GM shares are down 14.6% for the year and more than 16% since peaking in late December. Ford shares are down 11.6% since peaking in mid-January and are down about 3.8% on the year. Worse, the trend lines for both stocks are sloping strongly downward, suggesting investors are worried about results over the next six to nine months.
Fourth-quarter results for both companies were lackluster. GM earned $0.54 a share on revenue of $40.5 billion. Wall Street had expected $0.88 on revenue of $41.08 billion.
Ford earned $0.31 a share, flat compared with a year ago, on revenue of $37.6 billion. That beat the Thomson Reuters estimates of $0.28 and $35.2 billion. Guidance for 2014 — $7 billion to $8 billion in net income — was lower than the $8.5 billion it earned in 2013.
Both companies are currently enjoying strong sales in North America, mostly due to robust sales of the Ford F-series pickups and GM’s Silverado.
European operations for both companies are losing money, however. GM took a $700 million write-down on its decision to pull its Chevrolet line of vehicles off the European market. Instead, it will concentrate on turning around its Opel business in Europe. GM also is shutting down its operations in Australia. Toyota Motor Corp. (NYSE: TM) will also halt manufacturing down under.

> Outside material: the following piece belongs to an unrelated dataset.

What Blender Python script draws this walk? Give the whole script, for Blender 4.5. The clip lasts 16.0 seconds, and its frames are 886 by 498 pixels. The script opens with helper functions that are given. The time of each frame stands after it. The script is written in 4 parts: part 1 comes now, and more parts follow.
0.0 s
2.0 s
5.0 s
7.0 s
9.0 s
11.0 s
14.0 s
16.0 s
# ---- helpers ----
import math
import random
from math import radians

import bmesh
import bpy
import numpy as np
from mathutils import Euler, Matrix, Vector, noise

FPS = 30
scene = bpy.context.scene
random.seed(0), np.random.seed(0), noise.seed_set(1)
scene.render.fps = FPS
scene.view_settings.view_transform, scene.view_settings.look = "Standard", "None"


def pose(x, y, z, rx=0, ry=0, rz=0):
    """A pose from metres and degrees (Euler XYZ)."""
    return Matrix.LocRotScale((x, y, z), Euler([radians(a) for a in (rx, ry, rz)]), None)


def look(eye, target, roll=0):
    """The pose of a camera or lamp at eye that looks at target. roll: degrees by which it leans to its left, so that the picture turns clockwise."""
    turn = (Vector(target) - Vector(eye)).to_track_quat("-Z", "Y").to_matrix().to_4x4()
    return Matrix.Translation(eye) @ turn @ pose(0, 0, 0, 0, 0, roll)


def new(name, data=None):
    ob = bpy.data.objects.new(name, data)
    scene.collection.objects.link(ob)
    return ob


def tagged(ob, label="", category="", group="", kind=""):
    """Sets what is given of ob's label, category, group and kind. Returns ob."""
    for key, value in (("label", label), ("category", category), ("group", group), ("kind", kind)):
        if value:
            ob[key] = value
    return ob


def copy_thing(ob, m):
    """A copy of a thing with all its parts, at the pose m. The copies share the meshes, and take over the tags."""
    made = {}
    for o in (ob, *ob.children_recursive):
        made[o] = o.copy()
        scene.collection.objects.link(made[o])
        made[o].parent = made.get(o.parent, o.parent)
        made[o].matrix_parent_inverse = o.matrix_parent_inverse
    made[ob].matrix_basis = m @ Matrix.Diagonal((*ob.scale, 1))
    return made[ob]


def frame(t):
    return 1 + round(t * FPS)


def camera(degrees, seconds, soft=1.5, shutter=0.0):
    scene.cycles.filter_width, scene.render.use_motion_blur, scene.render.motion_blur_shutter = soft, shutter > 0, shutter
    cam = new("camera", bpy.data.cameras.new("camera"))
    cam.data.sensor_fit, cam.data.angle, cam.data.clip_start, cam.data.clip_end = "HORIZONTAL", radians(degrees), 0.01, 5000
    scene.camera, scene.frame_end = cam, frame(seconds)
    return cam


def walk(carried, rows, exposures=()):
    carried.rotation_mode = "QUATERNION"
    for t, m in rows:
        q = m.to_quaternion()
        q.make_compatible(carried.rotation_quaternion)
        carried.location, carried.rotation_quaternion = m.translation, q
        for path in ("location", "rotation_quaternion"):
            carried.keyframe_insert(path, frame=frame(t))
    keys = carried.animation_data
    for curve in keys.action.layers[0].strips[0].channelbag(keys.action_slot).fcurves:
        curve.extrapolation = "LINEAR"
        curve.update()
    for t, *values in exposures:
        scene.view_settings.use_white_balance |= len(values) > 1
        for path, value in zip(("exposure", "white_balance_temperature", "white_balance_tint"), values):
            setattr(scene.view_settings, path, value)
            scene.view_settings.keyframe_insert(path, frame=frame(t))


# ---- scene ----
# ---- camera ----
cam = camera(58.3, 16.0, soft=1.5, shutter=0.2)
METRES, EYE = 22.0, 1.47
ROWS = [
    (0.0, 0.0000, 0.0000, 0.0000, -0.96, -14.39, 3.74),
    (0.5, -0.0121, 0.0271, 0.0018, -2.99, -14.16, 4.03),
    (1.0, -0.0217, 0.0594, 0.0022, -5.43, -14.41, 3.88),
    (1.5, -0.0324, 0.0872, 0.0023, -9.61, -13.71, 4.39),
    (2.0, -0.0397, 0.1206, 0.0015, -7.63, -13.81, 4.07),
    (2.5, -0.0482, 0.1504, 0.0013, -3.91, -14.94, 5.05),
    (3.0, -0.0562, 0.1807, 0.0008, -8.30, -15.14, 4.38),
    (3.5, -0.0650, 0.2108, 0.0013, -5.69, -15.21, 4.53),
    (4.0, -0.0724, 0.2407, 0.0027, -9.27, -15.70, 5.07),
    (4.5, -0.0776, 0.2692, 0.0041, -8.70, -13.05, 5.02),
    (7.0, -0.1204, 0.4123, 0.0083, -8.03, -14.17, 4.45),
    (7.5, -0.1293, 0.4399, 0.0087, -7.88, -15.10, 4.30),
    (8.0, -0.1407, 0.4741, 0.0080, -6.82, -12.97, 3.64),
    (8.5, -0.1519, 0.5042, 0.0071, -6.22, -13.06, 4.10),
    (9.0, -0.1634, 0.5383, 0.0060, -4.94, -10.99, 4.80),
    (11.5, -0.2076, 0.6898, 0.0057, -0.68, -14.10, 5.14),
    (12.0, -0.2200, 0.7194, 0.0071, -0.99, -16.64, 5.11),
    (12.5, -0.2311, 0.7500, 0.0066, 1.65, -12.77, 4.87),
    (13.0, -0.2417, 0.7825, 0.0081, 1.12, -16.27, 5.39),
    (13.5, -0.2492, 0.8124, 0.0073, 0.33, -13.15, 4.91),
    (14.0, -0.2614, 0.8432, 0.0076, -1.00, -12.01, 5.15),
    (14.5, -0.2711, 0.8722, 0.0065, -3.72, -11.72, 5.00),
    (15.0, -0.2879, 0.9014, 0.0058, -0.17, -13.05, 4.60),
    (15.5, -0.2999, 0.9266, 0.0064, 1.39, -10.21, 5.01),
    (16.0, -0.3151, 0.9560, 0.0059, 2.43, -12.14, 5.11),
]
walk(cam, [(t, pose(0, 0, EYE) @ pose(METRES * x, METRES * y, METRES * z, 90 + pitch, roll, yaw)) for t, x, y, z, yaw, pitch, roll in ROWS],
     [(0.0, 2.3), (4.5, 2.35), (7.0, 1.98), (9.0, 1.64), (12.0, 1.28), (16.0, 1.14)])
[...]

And the health of China’s market — GM’s biggest non-U.S. market — is a concern.
GM has some additional headwinds. After the Silverado, it has just two vehicles among the top 20 best-selling vehicles: the Chevrolet Cruze and Chevrolet Equinox. And it is offering big President’s Day discount to move excess Silverados.
Ford has five top 20 vehicles: the F Series, Ford Fusion, Ford Escape, Ford Explorer and Ford Focus.
Recent suggestions of weakening consumer spending in the United States also is weighing on the shares.
Right now, the Street consensus is for GM to earn $3.98 a share in 2014 on revenue of $161.8 billion, up from $3.18 in 2013 on revenue of $161.8 billion. The consensus target price for the shares is $46.94., up 34.5% from Monday’s close of $34.90. The shares fell $1.21 or 3.4% on the day.
Ford is expected to earn $1.37 a share in 2014, down from $1.62 in 2013. Revenue is seen at $140 billion, flat over 2013. The Ford target is $17.97, up 21.1% from Monday’s close of $14.84. The shares were off $0.13, or 0.9%, from Friday.
Maybe the analysts are right about their targets, but do not expect big upside moves until European operations look stronger, and domestic sales start to show real strength. The industry has sold vehicles at an annualized rate of around 15.5 million units for the past year, according to data from market researchers Autodata Corp.
Until that sales rate ticks up, you can see GM hovering around $33 and Ford sticking at around $15 or $15.50.